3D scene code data
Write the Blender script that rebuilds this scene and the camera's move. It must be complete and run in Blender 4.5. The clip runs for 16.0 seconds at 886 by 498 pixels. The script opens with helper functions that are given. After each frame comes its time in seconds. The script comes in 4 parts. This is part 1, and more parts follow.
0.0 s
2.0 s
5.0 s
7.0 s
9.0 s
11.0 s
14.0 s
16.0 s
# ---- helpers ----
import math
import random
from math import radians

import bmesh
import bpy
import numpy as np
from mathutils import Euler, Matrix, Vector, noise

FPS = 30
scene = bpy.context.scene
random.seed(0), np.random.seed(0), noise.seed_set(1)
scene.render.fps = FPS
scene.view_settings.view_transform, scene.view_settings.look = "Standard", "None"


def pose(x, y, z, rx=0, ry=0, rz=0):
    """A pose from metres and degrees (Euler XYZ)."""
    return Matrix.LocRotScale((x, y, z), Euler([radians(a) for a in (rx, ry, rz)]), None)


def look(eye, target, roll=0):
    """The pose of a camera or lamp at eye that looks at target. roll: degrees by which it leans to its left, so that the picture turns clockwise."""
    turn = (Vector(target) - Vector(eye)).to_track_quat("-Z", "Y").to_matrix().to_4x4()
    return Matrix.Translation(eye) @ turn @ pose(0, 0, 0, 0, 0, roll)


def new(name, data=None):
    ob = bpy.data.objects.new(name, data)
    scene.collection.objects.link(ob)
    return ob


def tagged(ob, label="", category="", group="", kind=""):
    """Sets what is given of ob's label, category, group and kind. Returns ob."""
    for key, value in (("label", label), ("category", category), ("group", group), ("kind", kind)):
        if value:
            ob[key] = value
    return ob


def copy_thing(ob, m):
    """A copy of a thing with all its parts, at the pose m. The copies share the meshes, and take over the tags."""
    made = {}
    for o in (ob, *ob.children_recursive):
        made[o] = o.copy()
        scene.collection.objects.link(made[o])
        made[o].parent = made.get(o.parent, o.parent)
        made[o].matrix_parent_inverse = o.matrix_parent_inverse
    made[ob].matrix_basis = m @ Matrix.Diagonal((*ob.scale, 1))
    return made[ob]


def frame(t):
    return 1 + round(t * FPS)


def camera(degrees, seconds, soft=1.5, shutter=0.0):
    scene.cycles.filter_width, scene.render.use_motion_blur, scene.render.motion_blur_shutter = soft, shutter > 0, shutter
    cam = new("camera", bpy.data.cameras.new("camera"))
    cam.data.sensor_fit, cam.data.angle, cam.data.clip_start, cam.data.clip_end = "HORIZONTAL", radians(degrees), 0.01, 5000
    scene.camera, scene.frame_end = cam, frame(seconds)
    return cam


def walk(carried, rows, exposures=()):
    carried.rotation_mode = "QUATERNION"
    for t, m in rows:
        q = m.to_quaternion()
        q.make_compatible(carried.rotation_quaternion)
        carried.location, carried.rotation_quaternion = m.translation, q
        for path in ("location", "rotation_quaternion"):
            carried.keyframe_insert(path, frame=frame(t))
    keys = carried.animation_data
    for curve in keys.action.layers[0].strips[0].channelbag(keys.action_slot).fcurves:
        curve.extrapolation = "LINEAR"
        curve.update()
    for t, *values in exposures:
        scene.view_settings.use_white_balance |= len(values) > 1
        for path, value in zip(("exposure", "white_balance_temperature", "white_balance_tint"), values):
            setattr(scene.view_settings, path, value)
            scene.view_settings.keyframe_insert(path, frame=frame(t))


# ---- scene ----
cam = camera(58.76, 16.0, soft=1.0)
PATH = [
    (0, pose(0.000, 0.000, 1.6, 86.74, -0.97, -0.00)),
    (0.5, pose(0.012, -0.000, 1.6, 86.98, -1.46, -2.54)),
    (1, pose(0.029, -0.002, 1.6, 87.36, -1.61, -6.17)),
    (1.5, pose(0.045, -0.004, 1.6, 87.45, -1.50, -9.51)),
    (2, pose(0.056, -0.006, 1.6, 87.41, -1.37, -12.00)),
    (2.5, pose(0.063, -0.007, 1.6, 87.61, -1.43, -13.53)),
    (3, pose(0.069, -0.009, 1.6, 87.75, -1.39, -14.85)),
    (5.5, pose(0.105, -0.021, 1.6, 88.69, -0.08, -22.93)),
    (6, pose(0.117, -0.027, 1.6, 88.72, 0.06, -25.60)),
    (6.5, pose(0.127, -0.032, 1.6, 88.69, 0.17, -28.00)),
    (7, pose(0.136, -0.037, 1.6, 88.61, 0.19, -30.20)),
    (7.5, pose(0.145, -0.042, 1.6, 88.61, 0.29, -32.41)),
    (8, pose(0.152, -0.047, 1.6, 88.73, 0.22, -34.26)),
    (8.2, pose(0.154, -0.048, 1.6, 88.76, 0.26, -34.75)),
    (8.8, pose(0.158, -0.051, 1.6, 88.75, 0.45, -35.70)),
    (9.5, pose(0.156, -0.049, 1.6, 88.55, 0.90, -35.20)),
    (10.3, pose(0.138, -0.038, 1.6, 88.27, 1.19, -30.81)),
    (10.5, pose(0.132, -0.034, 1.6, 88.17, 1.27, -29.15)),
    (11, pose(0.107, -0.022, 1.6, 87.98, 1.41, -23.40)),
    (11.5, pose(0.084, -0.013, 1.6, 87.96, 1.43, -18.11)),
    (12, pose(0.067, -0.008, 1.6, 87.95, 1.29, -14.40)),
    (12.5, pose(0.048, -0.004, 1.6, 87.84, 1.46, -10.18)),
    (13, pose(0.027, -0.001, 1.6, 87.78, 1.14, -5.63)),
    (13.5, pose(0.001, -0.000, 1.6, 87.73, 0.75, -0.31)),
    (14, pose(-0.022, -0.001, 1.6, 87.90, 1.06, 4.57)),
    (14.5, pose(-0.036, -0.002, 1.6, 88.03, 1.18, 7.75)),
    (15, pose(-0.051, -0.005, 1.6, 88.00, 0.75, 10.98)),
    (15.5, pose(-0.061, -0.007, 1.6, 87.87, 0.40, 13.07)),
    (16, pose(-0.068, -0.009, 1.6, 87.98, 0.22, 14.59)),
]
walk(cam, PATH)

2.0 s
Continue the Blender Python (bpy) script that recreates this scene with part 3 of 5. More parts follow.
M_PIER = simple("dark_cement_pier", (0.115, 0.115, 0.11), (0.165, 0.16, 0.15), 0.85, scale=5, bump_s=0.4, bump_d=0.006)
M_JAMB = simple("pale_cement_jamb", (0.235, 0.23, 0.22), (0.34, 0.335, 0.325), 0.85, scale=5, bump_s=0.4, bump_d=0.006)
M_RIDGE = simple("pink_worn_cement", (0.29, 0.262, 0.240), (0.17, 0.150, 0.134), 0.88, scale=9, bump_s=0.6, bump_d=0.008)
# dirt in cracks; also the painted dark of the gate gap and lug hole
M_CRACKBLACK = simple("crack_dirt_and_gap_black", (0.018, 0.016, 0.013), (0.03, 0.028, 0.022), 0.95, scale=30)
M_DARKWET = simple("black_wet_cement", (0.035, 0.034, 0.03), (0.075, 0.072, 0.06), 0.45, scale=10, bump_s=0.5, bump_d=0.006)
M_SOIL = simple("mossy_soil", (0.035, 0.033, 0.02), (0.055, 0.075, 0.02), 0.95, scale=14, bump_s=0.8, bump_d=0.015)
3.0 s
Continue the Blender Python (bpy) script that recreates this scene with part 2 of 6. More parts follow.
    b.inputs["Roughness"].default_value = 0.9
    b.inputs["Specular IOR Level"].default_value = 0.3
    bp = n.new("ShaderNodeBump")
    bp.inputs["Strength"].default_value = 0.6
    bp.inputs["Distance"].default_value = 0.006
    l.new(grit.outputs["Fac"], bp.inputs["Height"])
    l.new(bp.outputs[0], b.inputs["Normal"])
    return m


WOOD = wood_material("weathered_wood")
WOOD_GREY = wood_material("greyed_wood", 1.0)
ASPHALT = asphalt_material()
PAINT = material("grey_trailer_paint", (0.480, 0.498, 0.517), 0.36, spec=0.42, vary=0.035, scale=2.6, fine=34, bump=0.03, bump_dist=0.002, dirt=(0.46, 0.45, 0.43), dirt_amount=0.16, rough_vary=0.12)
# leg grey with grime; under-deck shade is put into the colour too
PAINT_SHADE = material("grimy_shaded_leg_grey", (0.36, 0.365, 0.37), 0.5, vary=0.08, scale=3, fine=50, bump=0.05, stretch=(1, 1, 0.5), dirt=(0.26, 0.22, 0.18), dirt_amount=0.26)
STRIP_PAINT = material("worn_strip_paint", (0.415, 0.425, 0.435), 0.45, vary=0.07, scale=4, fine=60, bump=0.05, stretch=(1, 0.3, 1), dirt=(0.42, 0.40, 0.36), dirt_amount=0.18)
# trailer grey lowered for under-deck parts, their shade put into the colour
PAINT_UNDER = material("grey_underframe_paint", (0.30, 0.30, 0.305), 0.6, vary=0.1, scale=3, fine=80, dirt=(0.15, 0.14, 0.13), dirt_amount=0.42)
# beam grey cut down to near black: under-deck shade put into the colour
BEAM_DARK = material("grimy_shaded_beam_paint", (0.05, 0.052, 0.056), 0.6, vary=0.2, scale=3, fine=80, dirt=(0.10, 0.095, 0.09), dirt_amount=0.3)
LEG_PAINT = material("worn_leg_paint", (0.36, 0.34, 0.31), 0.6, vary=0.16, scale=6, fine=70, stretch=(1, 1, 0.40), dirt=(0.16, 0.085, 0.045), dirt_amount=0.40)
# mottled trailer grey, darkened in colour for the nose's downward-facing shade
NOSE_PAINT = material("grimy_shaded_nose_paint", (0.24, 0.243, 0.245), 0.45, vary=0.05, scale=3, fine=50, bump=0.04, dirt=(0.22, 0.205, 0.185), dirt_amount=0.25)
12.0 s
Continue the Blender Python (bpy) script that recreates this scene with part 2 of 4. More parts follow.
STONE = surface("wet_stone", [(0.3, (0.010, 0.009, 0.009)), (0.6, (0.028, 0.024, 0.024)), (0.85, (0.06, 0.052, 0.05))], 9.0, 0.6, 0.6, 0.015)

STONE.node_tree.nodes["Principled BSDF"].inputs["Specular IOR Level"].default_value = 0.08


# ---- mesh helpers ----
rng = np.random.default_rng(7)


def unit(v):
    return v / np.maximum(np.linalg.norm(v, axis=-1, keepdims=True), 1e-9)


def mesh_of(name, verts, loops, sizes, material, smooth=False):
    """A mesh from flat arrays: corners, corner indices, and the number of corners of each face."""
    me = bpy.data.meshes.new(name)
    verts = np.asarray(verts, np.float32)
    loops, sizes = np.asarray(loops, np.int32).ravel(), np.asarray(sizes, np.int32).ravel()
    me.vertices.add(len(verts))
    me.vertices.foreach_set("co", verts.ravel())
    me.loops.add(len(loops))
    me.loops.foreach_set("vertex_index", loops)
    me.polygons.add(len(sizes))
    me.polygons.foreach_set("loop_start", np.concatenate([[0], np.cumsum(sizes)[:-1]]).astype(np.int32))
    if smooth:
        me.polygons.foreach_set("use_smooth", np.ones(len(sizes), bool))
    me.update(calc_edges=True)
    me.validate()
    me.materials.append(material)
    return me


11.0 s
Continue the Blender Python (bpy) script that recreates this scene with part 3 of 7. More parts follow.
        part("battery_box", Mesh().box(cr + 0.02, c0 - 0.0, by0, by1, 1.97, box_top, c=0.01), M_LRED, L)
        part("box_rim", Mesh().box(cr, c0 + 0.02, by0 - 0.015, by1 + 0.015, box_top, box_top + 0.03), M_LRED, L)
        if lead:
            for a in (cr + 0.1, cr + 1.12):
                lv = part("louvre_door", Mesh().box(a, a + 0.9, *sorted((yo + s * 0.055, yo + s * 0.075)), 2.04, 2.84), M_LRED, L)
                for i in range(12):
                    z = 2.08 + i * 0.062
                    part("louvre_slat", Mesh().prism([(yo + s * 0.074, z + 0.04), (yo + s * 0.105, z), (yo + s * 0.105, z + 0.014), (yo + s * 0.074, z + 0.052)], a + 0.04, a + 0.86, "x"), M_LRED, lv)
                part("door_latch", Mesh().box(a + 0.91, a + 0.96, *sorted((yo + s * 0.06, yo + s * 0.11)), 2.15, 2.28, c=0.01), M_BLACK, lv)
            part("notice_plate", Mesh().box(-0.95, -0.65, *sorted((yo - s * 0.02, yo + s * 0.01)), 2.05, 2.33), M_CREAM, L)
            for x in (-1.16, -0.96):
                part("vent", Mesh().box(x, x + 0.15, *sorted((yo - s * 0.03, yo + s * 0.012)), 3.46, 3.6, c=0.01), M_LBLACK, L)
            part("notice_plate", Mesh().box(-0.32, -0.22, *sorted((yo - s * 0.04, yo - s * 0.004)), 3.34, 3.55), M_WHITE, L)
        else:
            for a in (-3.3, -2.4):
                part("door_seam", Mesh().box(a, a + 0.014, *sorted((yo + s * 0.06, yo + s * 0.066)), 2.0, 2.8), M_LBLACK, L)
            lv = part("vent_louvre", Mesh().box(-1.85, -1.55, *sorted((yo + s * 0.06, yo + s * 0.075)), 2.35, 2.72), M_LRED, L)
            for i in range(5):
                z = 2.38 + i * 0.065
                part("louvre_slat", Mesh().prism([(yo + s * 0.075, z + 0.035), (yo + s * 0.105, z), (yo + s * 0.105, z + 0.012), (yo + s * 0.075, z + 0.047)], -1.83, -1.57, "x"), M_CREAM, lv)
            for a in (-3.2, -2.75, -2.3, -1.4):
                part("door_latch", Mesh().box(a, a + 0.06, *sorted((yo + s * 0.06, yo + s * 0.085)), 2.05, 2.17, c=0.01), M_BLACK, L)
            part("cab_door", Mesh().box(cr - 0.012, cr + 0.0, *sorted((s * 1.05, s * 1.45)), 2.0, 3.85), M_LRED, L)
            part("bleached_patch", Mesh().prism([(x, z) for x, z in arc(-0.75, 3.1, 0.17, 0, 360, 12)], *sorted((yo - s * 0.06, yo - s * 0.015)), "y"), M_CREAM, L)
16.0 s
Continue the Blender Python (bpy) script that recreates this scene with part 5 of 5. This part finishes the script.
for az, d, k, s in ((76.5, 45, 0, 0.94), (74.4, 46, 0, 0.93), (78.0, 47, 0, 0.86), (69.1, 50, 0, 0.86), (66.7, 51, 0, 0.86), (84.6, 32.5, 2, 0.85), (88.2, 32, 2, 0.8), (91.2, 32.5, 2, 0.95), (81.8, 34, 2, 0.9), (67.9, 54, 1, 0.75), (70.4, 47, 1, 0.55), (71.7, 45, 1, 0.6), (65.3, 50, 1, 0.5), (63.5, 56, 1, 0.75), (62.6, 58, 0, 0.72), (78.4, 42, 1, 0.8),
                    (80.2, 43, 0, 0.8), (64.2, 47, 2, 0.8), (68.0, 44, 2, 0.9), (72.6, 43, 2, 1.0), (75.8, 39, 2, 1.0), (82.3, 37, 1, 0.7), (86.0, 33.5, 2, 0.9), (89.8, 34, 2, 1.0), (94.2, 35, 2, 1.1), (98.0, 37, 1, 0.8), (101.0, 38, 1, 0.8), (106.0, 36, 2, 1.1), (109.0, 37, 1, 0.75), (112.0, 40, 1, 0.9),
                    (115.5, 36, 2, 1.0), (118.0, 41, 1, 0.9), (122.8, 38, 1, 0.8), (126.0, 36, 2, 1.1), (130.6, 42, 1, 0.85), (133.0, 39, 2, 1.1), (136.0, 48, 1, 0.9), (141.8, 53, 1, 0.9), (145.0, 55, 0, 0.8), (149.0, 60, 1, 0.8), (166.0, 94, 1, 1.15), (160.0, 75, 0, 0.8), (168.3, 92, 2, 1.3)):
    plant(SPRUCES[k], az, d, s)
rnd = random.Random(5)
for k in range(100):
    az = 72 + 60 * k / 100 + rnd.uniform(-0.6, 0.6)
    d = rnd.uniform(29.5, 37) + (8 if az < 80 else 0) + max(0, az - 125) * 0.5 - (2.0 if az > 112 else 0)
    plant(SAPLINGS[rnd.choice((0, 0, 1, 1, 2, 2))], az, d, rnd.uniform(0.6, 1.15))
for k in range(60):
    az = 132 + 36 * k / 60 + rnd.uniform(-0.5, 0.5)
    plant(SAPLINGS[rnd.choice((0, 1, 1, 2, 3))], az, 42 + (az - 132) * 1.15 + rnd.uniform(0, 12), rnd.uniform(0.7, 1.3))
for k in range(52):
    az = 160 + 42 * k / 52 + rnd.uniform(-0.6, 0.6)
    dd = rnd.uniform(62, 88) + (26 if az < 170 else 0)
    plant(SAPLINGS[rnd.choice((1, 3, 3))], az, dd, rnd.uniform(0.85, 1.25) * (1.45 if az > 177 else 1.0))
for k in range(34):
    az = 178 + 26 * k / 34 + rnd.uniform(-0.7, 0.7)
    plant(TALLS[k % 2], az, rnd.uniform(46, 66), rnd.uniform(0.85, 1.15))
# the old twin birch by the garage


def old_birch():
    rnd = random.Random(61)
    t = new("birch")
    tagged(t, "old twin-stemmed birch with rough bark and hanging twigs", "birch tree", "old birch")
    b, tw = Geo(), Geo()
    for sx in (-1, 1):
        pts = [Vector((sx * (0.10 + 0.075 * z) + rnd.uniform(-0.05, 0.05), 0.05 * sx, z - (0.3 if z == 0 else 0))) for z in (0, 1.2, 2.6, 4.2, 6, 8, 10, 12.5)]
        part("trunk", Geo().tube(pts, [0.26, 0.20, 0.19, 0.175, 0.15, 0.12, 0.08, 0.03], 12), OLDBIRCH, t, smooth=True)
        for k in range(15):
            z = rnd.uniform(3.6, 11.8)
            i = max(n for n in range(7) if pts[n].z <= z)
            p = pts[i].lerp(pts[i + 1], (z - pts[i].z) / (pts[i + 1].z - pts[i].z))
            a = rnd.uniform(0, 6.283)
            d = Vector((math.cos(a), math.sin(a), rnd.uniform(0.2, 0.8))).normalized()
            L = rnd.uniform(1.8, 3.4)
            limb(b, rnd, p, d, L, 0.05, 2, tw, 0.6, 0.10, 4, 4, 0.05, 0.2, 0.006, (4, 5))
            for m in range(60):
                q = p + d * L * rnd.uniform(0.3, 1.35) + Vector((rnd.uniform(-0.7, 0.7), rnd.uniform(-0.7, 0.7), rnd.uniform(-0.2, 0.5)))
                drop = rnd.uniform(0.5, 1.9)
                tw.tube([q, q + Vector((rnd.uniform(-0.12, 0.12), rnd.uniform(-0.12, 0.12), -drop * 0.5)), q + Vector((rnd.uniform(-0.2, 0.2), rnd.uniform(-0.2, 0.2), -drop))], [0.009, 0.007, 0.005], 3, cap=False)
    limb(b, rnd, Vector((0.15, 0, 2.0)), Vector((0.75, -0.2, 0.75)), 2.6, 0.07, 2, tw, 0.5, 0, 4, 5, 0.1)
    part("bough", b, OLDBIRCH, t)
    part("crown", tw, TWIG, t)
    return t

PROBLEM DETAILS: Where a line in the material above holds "tagged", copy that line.

RESPONSE TO THIS EXERCISE:
def tagged(ob, label="", category="", group="", kind=""):
    tagged(t, "old twin-stemmed birch with rough bark and hanging twigs", "birch tree", "old birch")